• _Task to complete_
Restate each of the lines below word for word and drop every picture.

• _Provided data_

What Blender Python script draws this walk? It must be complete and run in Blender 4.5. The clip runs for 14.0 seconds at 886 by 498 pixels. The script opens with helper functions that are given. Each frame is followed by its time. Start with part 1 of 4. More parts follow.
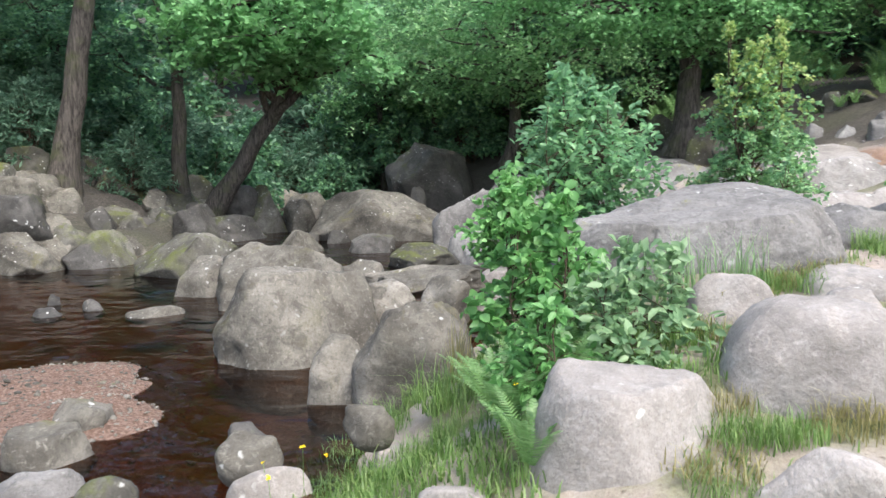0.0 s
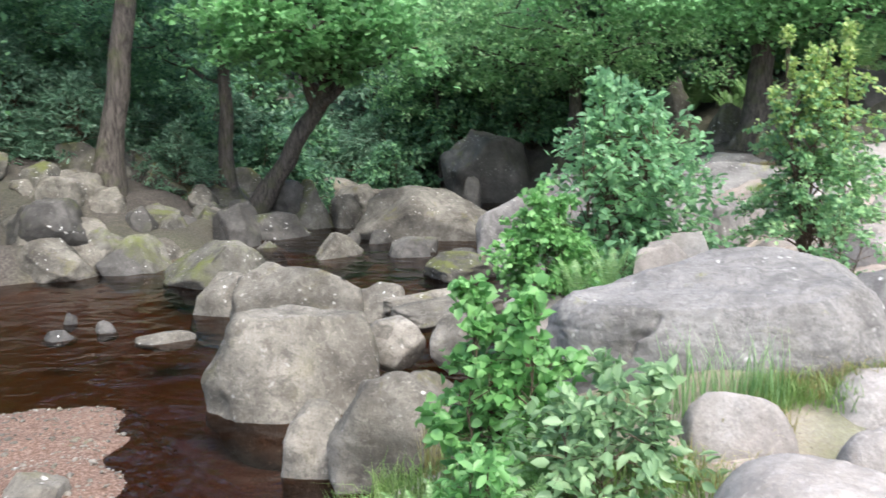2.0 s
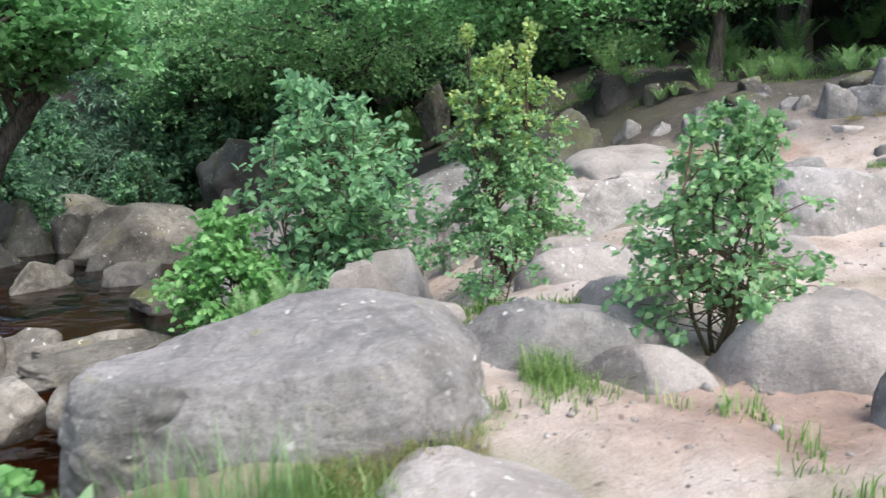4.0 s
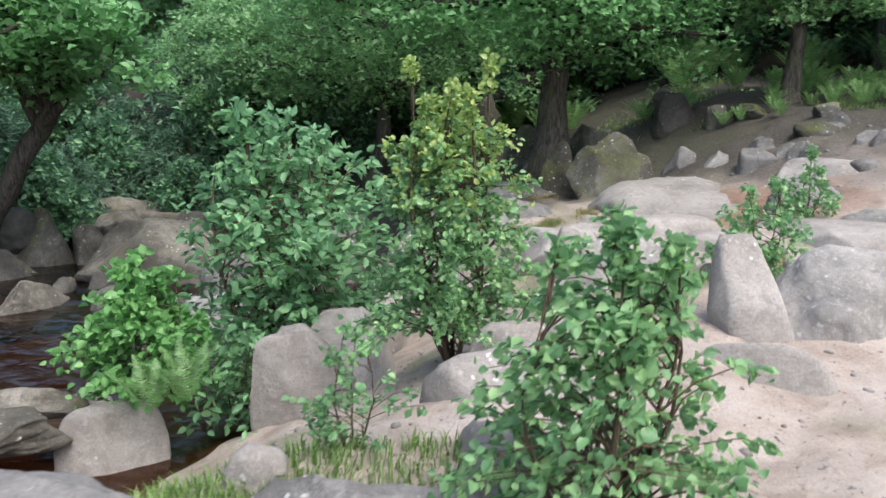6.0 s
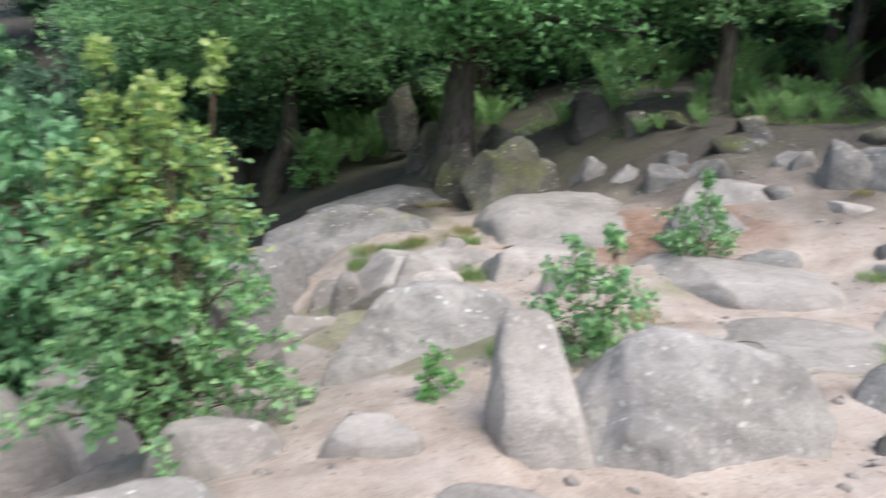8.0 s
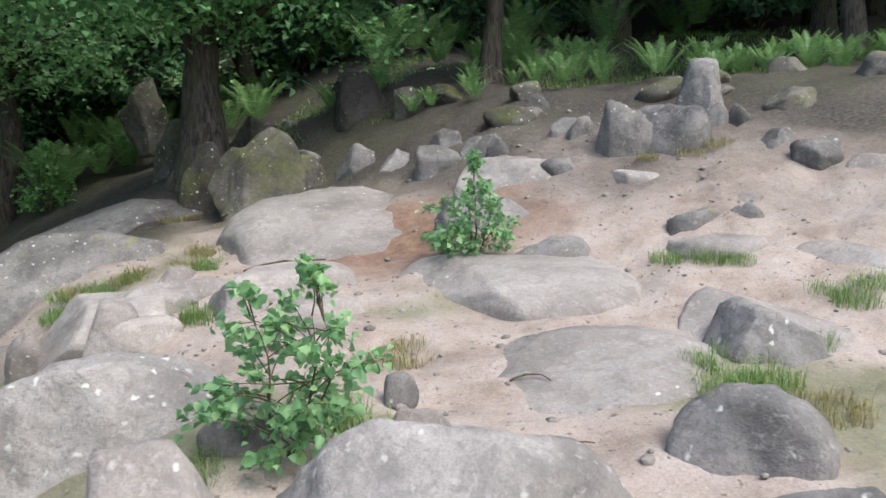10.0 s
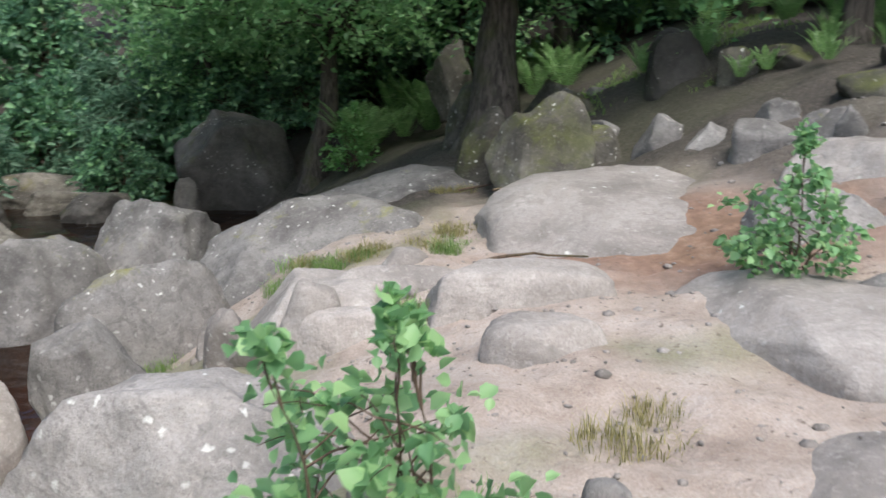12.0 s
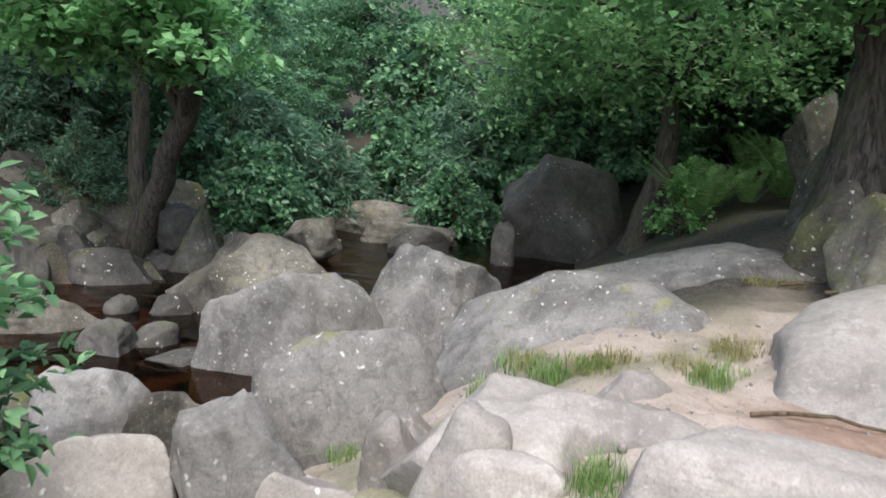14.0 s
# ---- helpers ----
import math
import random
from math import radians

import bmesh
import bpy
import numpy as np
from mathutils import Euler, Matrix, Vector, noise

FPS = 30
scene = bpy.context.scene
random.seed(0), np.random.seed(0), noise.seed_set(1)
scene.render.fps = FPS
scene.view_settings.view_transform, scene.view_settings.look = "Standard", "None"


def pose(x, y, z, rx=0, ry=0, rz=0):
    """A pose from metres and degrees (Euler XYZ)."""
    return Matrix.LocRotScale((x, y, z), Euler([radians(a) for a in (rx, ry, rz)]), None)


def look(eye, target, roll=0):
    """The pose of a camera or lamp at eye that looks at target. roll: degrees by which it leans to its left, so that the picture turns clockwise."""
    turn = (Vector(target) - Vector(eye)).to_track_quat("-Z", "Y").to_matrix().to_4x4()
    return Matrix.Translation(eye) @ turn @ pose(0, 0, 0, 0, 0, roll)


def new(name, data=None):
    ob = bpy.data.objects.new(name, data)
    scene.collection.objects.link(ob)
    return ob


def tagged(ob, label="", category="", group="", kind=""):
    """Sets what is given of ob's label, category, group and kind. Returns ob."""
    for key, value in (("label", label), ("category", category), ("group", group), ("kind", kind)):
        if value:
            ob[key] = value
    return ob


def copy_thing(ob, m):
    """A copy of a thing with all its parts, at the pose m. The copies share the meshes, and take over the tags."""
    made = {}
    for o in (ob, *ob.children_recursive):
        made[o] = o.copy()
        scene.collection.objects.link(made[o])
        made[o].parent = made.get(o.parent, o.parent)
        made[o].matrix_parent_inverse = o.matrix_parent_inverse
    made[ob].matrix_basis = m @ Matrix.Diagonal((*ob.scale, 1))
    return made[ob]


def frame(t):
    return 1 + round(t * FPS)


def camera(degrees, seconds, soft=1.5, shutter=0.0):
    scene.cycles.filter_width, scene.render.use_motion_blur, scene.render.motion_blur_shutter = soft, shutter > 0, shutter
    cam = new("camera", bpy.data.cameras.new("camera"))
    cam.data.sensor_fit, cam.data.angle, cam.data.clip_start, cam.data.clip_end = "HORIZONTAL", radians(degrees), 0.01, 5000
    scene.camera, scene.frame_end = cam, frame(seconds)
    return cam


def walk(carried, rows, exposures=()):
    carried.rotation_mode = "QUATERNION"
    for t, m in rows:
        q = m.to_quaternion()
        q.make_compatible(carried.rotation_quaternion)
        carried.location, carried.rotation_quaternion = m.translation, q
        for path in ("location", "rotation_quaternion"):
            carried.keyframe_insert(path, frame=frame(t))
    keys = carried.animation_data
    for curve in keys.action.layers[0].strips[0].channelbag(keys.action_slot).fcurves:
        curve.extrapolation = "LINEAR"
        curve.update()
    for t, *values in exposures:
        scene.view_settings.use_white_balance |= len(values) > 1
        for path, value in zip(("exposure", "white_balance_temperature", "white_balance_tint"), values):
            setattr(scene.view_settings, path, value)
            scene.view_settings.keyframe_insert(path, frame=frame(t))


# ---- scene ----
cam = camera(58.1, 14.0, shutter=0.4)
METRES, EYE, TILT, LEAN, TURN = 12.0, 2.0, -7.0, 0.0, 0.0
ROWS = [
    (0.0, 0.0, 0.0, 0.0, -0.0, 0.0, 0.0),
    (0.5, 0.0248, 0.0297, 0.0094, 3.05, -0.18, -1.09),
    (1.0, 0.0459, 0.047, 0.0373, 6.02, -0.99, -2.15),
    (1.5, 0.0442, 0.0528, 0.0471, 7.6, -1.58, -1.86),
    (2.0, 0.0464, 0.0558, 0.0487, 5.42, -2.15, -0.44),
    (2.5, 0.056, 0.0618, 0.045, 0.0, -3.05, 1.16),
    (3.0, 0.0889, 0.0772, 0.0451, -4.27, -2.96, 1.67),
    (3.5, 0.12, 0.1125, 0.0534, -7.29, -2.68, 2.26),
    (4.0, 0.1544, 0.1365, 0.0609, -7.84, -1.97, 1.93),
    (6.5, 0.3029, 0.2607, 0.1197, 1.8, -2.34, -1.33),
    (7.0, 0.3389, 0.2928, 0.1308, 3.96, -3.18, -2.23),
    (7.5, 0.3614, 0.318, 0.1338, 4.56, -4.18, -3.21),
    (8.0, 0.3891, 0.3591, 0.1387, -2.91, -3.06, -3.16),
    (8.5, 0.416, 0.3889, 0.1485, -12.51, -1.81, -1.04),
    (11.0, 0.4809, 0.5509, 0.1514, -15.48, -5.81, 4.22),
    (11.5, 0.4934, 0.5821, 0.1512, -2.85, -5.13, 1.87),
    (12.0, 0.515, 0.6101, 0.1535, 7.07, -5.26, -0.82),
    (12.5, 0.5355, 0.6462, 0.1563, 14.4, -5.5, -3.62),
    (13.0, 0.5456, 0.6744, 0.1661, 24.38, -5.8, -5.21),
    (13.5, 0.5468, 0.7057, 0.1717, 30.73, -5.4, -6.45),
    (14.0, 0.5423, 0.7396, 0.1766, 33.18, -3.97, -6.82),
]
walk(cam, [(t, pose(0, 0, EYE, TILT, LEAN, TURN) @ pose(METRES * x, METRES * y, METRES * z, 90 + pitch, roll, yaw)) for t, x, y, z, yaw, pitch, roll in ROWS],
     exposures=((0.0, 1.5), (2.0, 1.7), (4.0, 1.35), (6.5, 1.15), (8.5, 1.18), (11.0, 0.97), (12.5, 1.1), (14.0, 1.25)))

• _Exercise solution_
What Blender Python script draws this walk? It must be complete and run in Blender 4.5. The clip runs for 14.0 seconds at 886 by 498 pixels. The script opens with helper functions that are given. Each frame is followed by its time. Start with part 1 of 4. More parts follow.
0.0 s
2.0 s
4.0 s
6.0 s
8.0 s
10.0 s
12.0 s
14.0 s
# ---- helpers ----
import math
import random
from math import radians

import bmesh
import bpy
import numpy as np
from mathutils import Euler, Matrix, Vector, noise

FPS = 30
scene = bpy.context.scene
random.seed(0), np.random.seed(0), noise.seed_set(1)
scene.render.fps = FPS
scene.view_settings.view_transform, scene.view_settings.look = "Standard", "None"


def pose(x, y, z, rx=0, ry=0, rz=0):
    """A pose from metres and degrees (Euler XYZ)."""
    return Matrix.LocRotScale((x, y, z), Euler([radians(a) for a in (rx, ry, rz)]), None)


def look(eye, target, roll=0):
    """The pose of a camera or lamp at eye that looks at target. roll: degrees by which it leans to its left, so that the picture turns clockwise."""
    turn = (Vector(target) - Vector(eye)).to_track_quat("-Z", "Y").to_matrix().to_4x4()
    return Matrix.Translation(eye) @ turn @ pose(0, 0, 0, 0, 0, roll)


def new(name, data=None):
    ob = bpy.data.objects.new(name, data)
    scene.collection.objects.link(ob)
    return ob


def tagged(ob, label="", category="", group="", kind=""):
    """Sets what is given of ob's label, category, group and kind. Returns ob."""
    for key, value in (("label", label), ("category", category), ("group", group), ("kind", kind)):
        if value:
            ob[key] = value
    return ob


def copy_thing(ob, m):
    """A copy of a thing with all its parts, at the pose m. The copies share the meshes, and take over the tags."""
    made = {}
    for o in (ob, *ob.children_recursive):
        made[o] = o.copy()
        scene.collection.objects.link(made[o])
        made[o].parent = made.get(o.parent, o.parent)
        made[o].matrix_parent_inverse = o.matrix_parent_inverse
    made[ob].matrix_basis = m @ Matrix.Diagonal((*ob.scale, 1))
    return made[ob]


def frame(t):
    return 1 + round(t * FPS)


def camera(degrees, seconds, soft=1.5, shutter=0.0):
    scene.cycles.filter_width, scene.render.use_motion_blur, scene.render.motion_blur_shutter = soft, shutter > 0, shutter
    cam = new("camera", bpy.data.cameras.new("camera"))
    cam.data.sensor_fit, cam.data.angle, cam.data.clip_start, cam.data.clip_end = "HORIZONTAL", radians(degrees), 0.01, 5000
    scene.camera, scene.frame_end = cam, frame(seconds)
    return cam


def walk(carried, rows, exposures=()):
    carried.rotation_mode = "QUATERNION"
    for t, m in rows:
        q = m.to_quaternion()
        q.make_compatible(carried.rotation_quaternion)
        carried.location, carried.rotation_quaternion = m.translation, q
        for path in ("location", "rotation_quaternion"):
            carried.keyframe_insert(path, frame=frame(t))
    keys = carried.animation_data
    for curve in keys.action.layers[0].strips[0].channelbag(keys.action_slot).fcurves:
        curve.extrapolation = "LINEAR"
        curve.update()
    for t, *values in exposures:
        scene.view_settings.use_white_balance |= len(values) > 1
        for path, value in zip(("exposure", "white_balance_temperature", "white_balance_tint"), values):
            setattr(scene.view_settings, path, value)
            scene.view_settings.keyframe_insert(path, frame=frame(t))


# ---- scene ----
cam = camera(58.1, 14.0, shutter=0.4)
METRES, EYE, TILT, LEAN, TURN = 12.0, 2.0, -7.0, 0.0, 0.0
ROWS = [
    (0.0, 0.0, 0.0, 0.0, -0.0, 0.0, 0.0),
    (0.5, 0.0248, 0.0297, 0.0094, 3.05, -0.18, -1.09),
    (1.0, 0.0459, 0.047, 0.0373, 6.02, -0.99, -2.15),
    (1.5, 0.0442, 0.0528, 0.0471, 7.6, -1.58, -1.86),
    (2.0, 0.0464, 0.0558, 0.0487, 5.42, -2.15, -0.44),
    (2.5, 0.056, 0.0618, 0.045, 0.0, -3.05, 1.16),
    (3.0, 0.0889, 0.0772, 0.0451, -4.27, -2.96, 1.67),
    (3.5, 0.12, 0.1125, 0.0534, -7.29, -2.68, 2.26),
    (4.0, 0.1544, 0.1365, 0.0609, -7.84, -1.97, 1.93),
    (6.5, 0.3029, 0.2607, 0.1197, 1.8, -2.34, -1.33),
    (7.0, 0.3389, 0.2928, 0.1308, 3.96, -3.18, -2.23),
    (7.5, 0.3614, 0.318, 0.1338, 4.56, -4.18, -3.21),
    (8.0, 0.3891, 0.3591, 0.1387, -2.91, -3.06, -3.16),
    (8.5, 0.416, 0.3889, 0.1485, -12.51, -1.81, -1.04),
    (11.0, 0.4809, 0.5509, 0.1514, -15.48, -5.81, 4.22),
    (11.5, 0.4934, 0.5821, 0.1512, -2.85, -5.13, 1.87),
    (12.0, 0.515, 0.6101, 0.1535, 7.07, -5.26, -0.82),
    (12.5, 0.5355, 0.6462, 0.1563, 14.4, -5.5, -3.62),
    (13.0, 0.5456, 0.6744, 0.1661, 24.38, -5.8, -5.21),
    (13.5, 0.5468, 0.7057, 0.1717, 30.73, -5.4, -6.45),
    (14.0, 0.5423, 0.7396, 0.1766, 33.18, -3.97, -6.82),
]
walk(cam, [(t, pose(0, 0, EYE, TILT, LEAN, TURN) @ pose(METRES * x, METRES * y, METRES * z, 90 + pitch, roll, yaw)) for t, x, y, z, yaw, pitch, roll in ROWS],
     exposures=((0.0, 1.5), (2.0, 1.7), (4.0, 1.35), (6.5, 1.15), (8.5, 1.18), (11.0, 0.97), (12.5, 1.1), (14.0, 1.25)))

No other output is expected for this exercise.